This proposal advocates for using the wireguard protocol as the Terran basis of the next generation of Urbit networking, with QUIC layered on top. This takes care of the following, all in the Urth process, meaning no Nock execution or Arvo events required:
- sponsor keepalives
- star packet forwarding
- peer discovery
- authentication
- encryption (including forward secrecy)
- transmission control (packetization and congestion control)
- scry notifications
- DDoS protection
- IP anonymization
- traffic obfuscation
All that's left is Arvo telling Vere to send a message to some ship, and Vere handles the rest.
Only stars tighten routes, and only down to other stars. This makes each star like a VPN relay, and it also simplifies routing to a single level of tightening, which we can expect to remain stable, since stars rarely change IP addresses.
We will use supersymmetric routing: all packets to and from a planet or moon go through the sponsoring star. Most packets are planet-to-planet, and will go through the sender's star and then the receiver's star.
Every network hop is between two ships and is its own wireguard channel. End-to-end encryption is achieved through wireguard's standard VPN-style forwarding capability.
A ship will ping its sponsor using wireguard's built-in keepalive configuration.
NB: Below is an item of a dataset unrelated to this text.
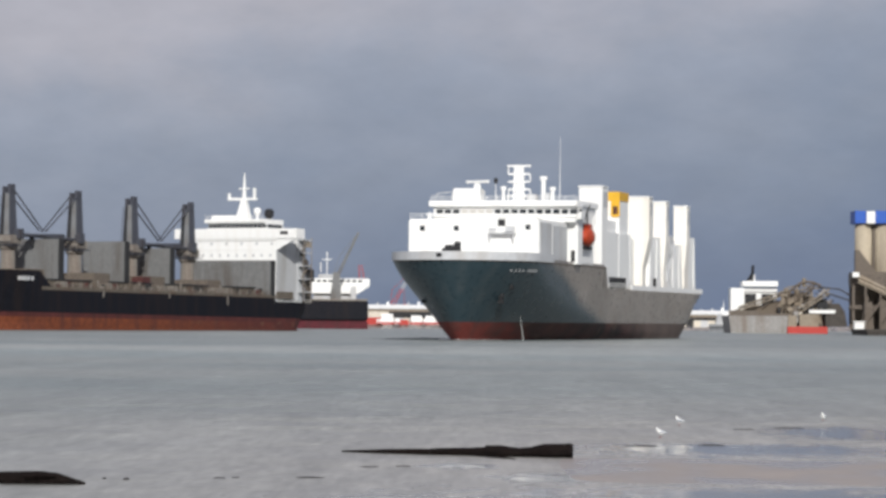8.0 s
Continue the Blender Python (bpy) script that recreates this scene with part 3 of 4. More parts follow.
    part("discharge_stream", rod(bmesh.new(), (s_skin(3, 4.2) - 0.1, 3, 4.4), (s_skin(3, 4.2) + 0.55, 3.2, -0.2), 0.04, 0.10), "foam", ship, "pale overboard water stream")
    return ship, scanner


def build_bow_wave():
    """A low ridge of water pushed ahead, with a narrow foam line along the stem and side."""
    wave = thing("bow_wave", "low dark bow wave with a thin foam line", "wave")
    bm = bmesh.new()
    path = [(-s_skin(y, 0) - 0.1, y) for y in (20, 10, 2, -4, -7.6, -8.8)] + [(0.0, -9.2)] + [(s_skin(y, 0) + 0.1, y) for y in (-8.8, -7.6, -4, 2, 10, 20, 40)]
    for (x0, y0), (x1, y1) in zip(path, path[1:]):
        rod(bm, (x0, y0, -0.12), (x1, y1, -0.12), 0.24, 0.24, 8)
    part("foam_line", bm, "foam", wave, "thin white foam", True)
    # swell ridges, coloured dark to stand for the hull's reflection and shade
    for x0, y0, x1, y1, r in ((-7, -3, -24, 0, 0.62), (-4, -8, -18, -8, 0.55), (8, -2, 17, 8, 0.4)):
        part("swell", rod(bmesh.new(), (x0, y0, -0.25), (x1, y1, -0.25), r, 0.15, 10), "swell", wave, "glossy swell coloured dark for hull reflection and shade", True)
    return wave


ship, scanner = build_ship()
bow_wave = build_bow_wave()


# ---- the moored bulk carrier: x to port from its port side, y aft from the deckhouse front ----
def deck_crane(side):
    """A slewing deck crane, jib stowed level along y in the direction of side."""
    c = thing("deck_crane", "weathered deck crane with dark tower and stowed jib", "crane", group="cranes of the bulk carrier")
    part("pedestal", lathe(bmesh.new(), [(2.2, 0), (2.0, 11), (2.6, 11.6), (2.6, 12.6), (2.1, 12.7)], 20), "cranepost", c, "rust-streaked cream pedestal")
    t = part("tower", box(bmesh.new(), -1.85, 1.85, -1.9, 1.9, 12.7, 27.0, top=(-1.3, 1.3, -1.3, 1.3)), "craneblue", c, "dark blue-grey crane tower")
    part("face_plate", box(bmesh.new(), -0.1, 1.6, -1.92, -1.7, 15.3, 26.6, top=(-0.1, 1.1, -1.45, -1.3)), "jibgrey", t, "paler grey plated face")
    part("cable_slot", box(bmesh.new(), -1.4, -0.4, -1.92, -1.7, 15.3, 26.4, top=(-1.0, -0.3, -1.45, -1.3)), "dark", t)
    part("head_plate", boxes((-1.4, -0.5, -1.2, 1.2, 27.0, 28.6), bevel=0.1), "craneblue", t)
    part("head_plate", boxes((0.4, 1.4, -1.2, 1.2, 27.0, 29.2), bevel=0.1), "craneblue", t)
    part("cab", boxes((1.6, 3.6, -1.2 + 1.4 * side, 1.2 + 1.4 * side, 14.2, 17.0), bevel=0.15), "craneblue", t)
    part("ladder", rods([((-2.2, -2.1 * side, 12.7), (-1.6, -1.7 * side, 26)), ((-1.4, -2.1 * side, 12.7), (-0.9, -1.7 * side, 26))], 0.1), "craneblue", t)
    part("machinery_collar", boxes((-2.7, 2.7, -2.6, 2.6, 12.75, 15.2), bevel=0.25), "cranepost", c, "cream slewing housing")
    part("gallery", boxes((-3.2, 3.2, -3.0, 3.0, 12.3, 12.6), (-3.2, 3.2, -3.05, -2.95, 13.3, 13.45), (-3.2, 3.2, 2.95, 3.05, 13.3, 13.45)), "craneblue", c)
    jib = bmesh.new()
    for x in (-1.1, 1.1):
        rod(jib, (x, side * 2.0, 15.2), (x * 0.45, side * 26, 16.0), 0.55, 0.4, 8)
    for k in range(9):
        y = side * (3.5 + 2.6 * k)
        w = 1.1 - 0.055 * k
        rod(jib, (-w, y, 15.3 + 0.08 * k), (w, y + side * 1.3, 15.3 + 0.08 * k), 0.18, n=5)
    j = part("jib", jib, "craneblue", c, "dark stowed lattice jib")
    part("hook_block", boxes((-0.5, 0.5, side * 21 - 0.6, side * 21 + 0.6, 13.2, 15.4), bevel=0.1), "dark", j)
    part("luffing_wire", rods([((x, side * 1.2, 27.4), (x * 0.5, side * 15.5, 17.0)) for x in (-1.2, 1.2)], 0.22), "craneblue", c)
    return c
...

To stave off DDoS attacks, a ship will use wireguard to accept connections only from specific ships, as authenticated by the Azimuth PKI (augmented by Ames-based key propagation for moons and comets). A ship's curve25519 networking key will be used as its wireguard public key. All other packets will be discarded.
A galaxy allows incoming connections from galaxies and its own subnet*
, and it is responsible for knowing and sharing its stars' lanes with other stars. A star allows incoming connections from its sponsoring galaxy, other stars, and its own subnet (planets, registered moons, and comets). A planet or moon allows no incoming connections but maintains an outgoing connection to its sponsoring star.
*
Alternatively, a galaxy could support unauthenticated requests for the locations of its stars, reducing the amount of PKI state it needs to store.
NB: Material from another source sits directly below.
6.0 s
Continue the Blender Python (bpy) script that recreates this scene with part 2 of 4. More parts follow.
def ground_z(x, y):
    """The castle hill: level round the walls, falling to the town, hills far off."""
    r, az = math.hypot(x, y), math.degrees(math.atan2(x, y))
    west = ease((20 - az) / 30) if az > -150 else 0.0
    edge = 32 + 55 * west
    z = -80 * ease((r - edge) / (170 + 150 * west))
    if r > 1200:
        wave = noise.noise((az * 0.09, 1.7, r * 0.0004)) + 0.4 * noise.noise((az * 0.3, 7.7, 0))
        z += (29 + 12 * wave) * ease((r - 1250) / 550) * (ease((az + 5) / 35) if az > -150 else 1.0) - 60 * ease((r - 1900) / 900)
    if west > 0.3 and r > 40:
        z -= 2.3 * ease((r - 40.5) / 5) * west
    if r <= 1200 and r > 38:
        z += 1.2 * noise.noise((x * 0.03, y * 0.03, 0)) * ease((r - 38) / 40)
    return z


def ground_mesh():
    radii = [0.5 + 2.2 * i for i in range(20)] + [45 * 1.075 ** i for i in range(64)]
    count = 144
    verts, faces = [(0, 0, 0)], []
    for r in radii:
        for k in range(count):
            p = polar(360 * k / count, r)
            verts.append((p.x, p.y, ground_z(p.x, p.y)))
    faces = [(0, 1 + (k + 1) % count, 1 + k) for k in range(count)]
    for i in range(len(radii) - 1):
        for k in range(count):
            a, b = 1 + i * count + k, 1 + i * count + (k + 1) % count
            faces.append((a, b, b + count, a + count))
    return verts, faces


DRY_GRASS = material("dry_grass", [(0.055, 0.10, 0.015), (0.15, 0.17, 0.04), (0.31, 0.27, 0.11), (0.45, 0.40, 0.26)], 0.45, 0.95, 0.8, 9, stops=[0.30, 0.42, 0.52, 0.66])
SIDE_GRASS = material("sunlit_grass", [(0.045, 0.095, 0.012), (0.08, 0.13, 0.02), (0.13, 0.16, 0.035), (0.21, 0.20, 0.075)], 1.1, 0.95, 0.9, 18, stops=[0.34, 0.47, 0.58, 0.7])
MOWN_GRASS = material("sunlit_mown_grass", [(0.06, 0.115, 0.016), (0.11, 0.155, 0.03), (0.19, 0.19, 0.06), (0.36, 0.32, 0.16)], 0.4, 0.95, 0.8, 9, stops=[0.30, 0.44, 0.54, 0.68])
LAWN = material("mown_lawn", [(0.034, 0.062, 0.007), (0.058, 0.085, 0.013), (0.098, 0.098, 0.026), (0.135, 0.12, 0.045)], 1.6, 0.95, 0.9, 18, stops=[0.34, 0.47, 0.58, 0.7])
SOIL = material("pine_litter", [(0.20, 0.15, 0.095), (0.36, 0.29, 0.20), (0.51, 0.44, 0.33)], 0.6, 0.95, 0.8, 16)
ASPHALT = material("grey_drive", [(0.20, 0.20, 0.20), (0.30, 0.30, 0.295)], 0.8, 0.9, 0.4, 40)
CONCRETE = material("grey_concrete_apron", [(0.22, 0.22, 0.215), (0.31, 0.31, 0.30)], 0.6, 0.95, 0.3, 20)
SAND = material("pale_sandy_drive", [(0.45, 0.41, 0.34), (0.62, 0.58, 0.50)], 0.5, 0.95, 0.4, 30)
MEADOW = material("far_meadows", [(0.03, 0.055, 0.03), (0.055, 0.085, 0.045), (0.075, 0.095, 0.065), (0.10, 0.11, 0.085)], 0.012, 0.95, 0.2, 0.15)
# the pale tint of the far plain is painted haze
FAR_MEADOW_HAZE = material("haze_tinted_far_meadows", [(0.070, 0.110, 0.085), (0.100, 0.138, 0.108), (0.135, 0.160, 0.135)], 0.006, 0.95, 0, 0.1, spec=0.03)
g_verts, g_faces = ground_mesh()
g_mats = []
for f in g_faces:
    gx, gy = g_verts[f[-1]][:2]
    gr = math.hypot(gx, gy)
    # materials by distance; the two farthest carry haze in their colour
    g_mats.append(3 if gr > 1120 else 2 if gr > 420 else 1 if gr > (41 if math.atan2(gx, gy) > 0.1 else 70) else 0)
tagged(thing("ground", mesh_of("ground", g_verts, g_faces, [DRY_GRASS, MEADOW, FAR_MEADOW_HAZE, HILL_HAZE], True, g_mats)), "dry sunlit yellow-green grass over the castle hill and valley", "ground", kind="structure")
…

A ship initiates a QUIC connection with another ship over its wireguard channel to implement the Urth-to-Urth protocol described below. This QUIC connection uses the ship's curve25519 key to create a TLS 1.3 certificate. OpenSSL has an implementation of the certificate procedure. The need for a TLS handshake is a bit unfortunate since the wireguard connection is already authenticated and encrypted, but QUIC requires it and it's a minimal (1-RTT) handshake.
The following requests can be sent over a QUIC channel between two ships. This could use the %newt
length-prefixed jammed-noun protocol, or a more bespoke encoding.
+$ request
$% [%poke =bone seq=@ud command=*] :: command
[%peek =path] :: namespace read
[%lane sponsee=ship] :: request sponsee location
==
+$ response
$% [%poke =bone seq=@ud ok=?] :: command (n)ack
[%peek seal=@ux =path value=*] :: namespace response, signed
[%bide =path] :: namespace request ack
[%lane sponsee=ship =lane] :: sponsee location
==
A %poke
request represents a cross-ship command, which must be acknowledged or rejected by a %poke
response. If the QUIC connection dies without either process restarting, both sides should remember how much of the poke request has been sent, and resume from that point when a new connection is established.
TODO: messages to resume %poke
request or %peek
response after connection death
A %peek
is a remote scry request: an attempt to read a path in Urbit's scry namespace. If the read succeeds, which may occur at a significantly later date, the value grown at that path will be sent back to the requester in a %peek
response, along with a signature. If the QUIC connection dies without either process restarting, both sides should remember how much of the peek response has been sent, and resume from that point when a new connection is established.
A %bide
response indicates that the responder has heard the %peek
request and will send a %peek
response once it's ready. This happens when the requester asked for a path that doesn't exist yet. Unlike %poke
requests and %peek
responses, which live until a process restarts, %bide
responses are scoped to the QUIC connection. If a connection dies, the server will no longer be responsible for delivering any %peek
responses; %peek
requests re-sent in a later connection could cause new %bide
responses if the requested path still doesn't exist.
This means download resumption will not work across process restarts, and the downloads will need to start from scratch. I don't think this is a big problem, since restarts happen rarely. If it is deemed to be a problem, though, the runtime could checkpoint downloads by periodically delivering data chunks to Arvo as events, possibly through Khan, then using that information to resume the download after restart.
The QUIC handshake should share a process nonce for both sides. When a new connection is established, each side can check whether the peer has restarted since the last connection. If so, all pending poke and peek requests will need to be re-sent.
TODO: how do comets and moons get onto the network?
I want to register strong opposition to proposals that keep route tightening at the star level. Star and galaxy forwarding should be in service of peer discovery, and a backup against failure to create a direct connection.
I understand doing remote scry this way initially, but seeing it now move back into proposals for redoing Urbit networking generally is worrisome.